■ **WORK TO BE COMPLETED**: Transcribe the listing exactly, leaving out every picture.

■ **DATASET SECTION**:
..............................

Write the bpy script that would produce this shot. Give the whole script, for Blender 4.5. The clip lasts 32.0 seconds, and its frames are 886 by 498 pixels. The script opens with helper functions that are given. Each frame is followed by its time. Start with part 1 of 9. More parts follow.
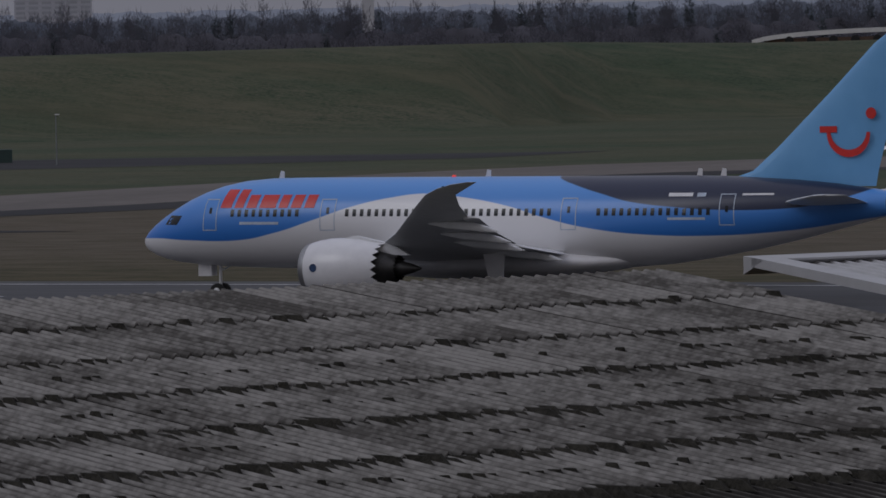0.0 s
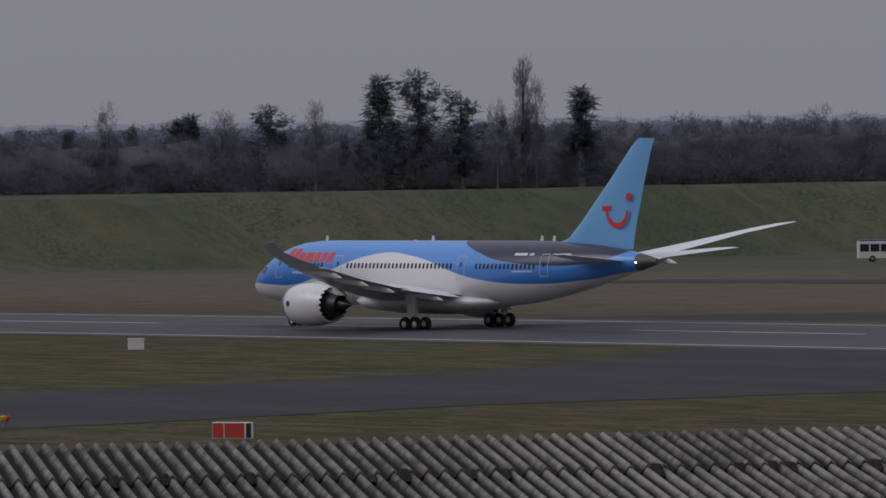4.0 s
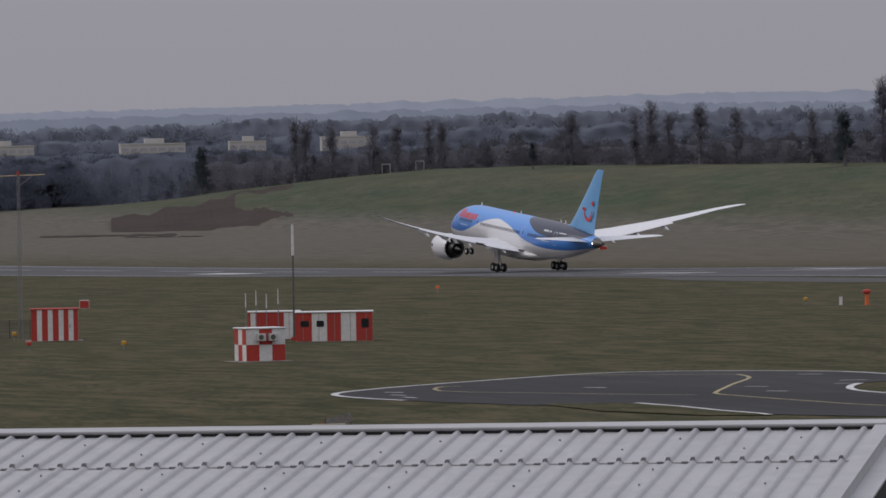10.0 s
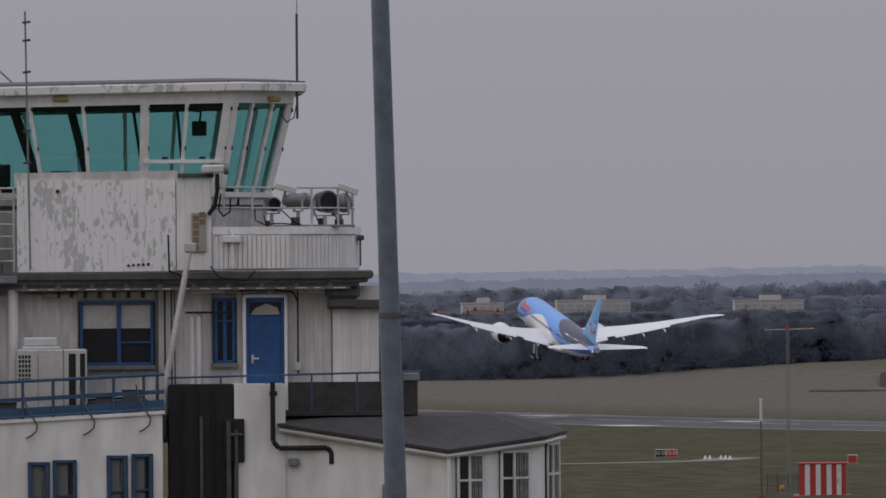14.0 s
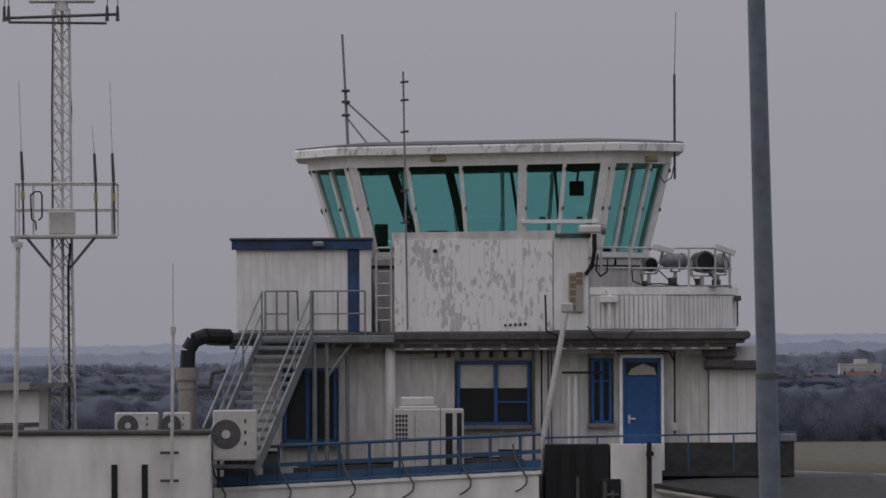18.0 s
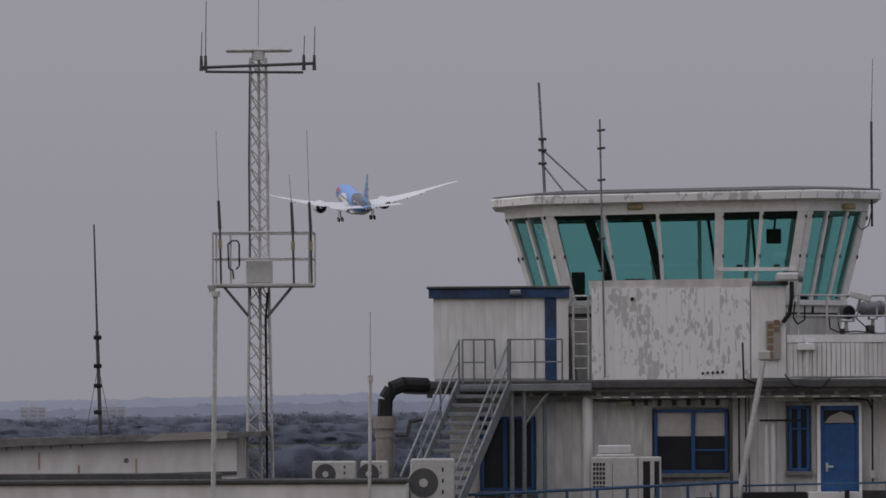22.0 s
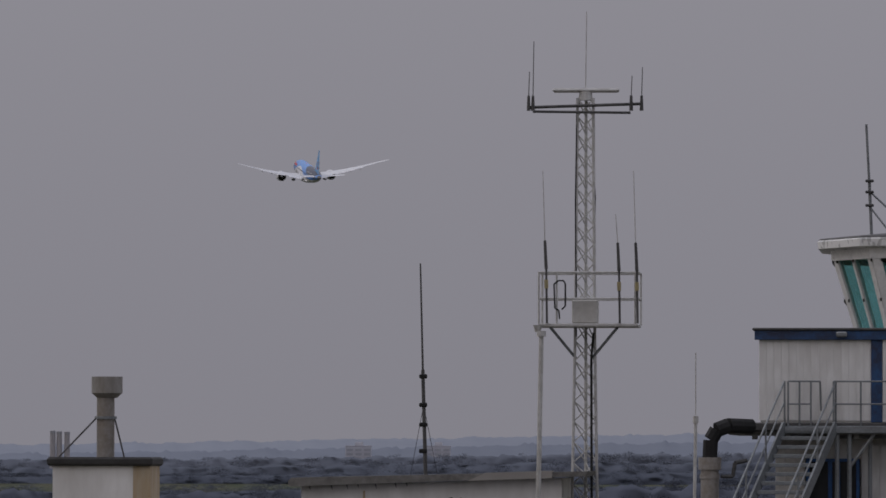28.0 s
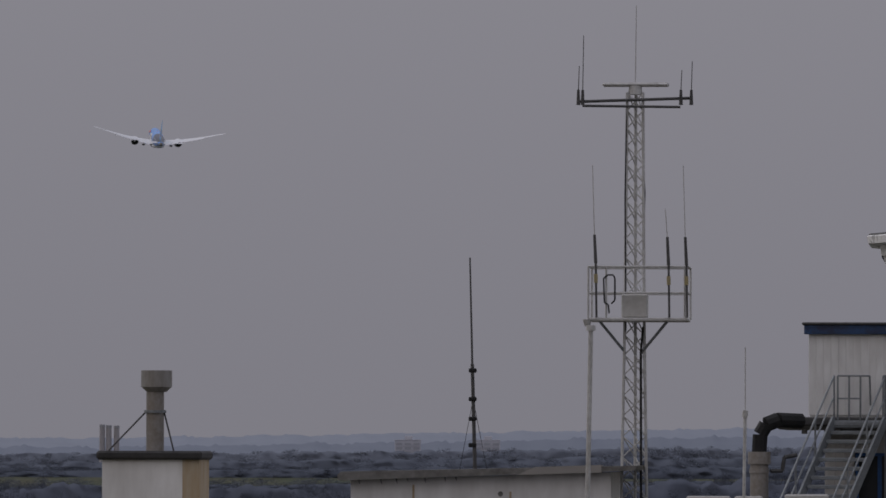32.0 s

..............................

■ **RESULT BELOW**:
Write the bpy script that would produce this shot. Give the whole script, for Blender 4.5. The clip lasts 32.0 seconds, and its frames are 886 by 498 pixels. The script opens with helper functions that are given. Each frame is followed by its time. Start with part 1 of 9. More parts follow.
0.0 s
4.0 s
10.0 s
14.0 s
18.0 s
22.0 s
28.0 s
32.0 s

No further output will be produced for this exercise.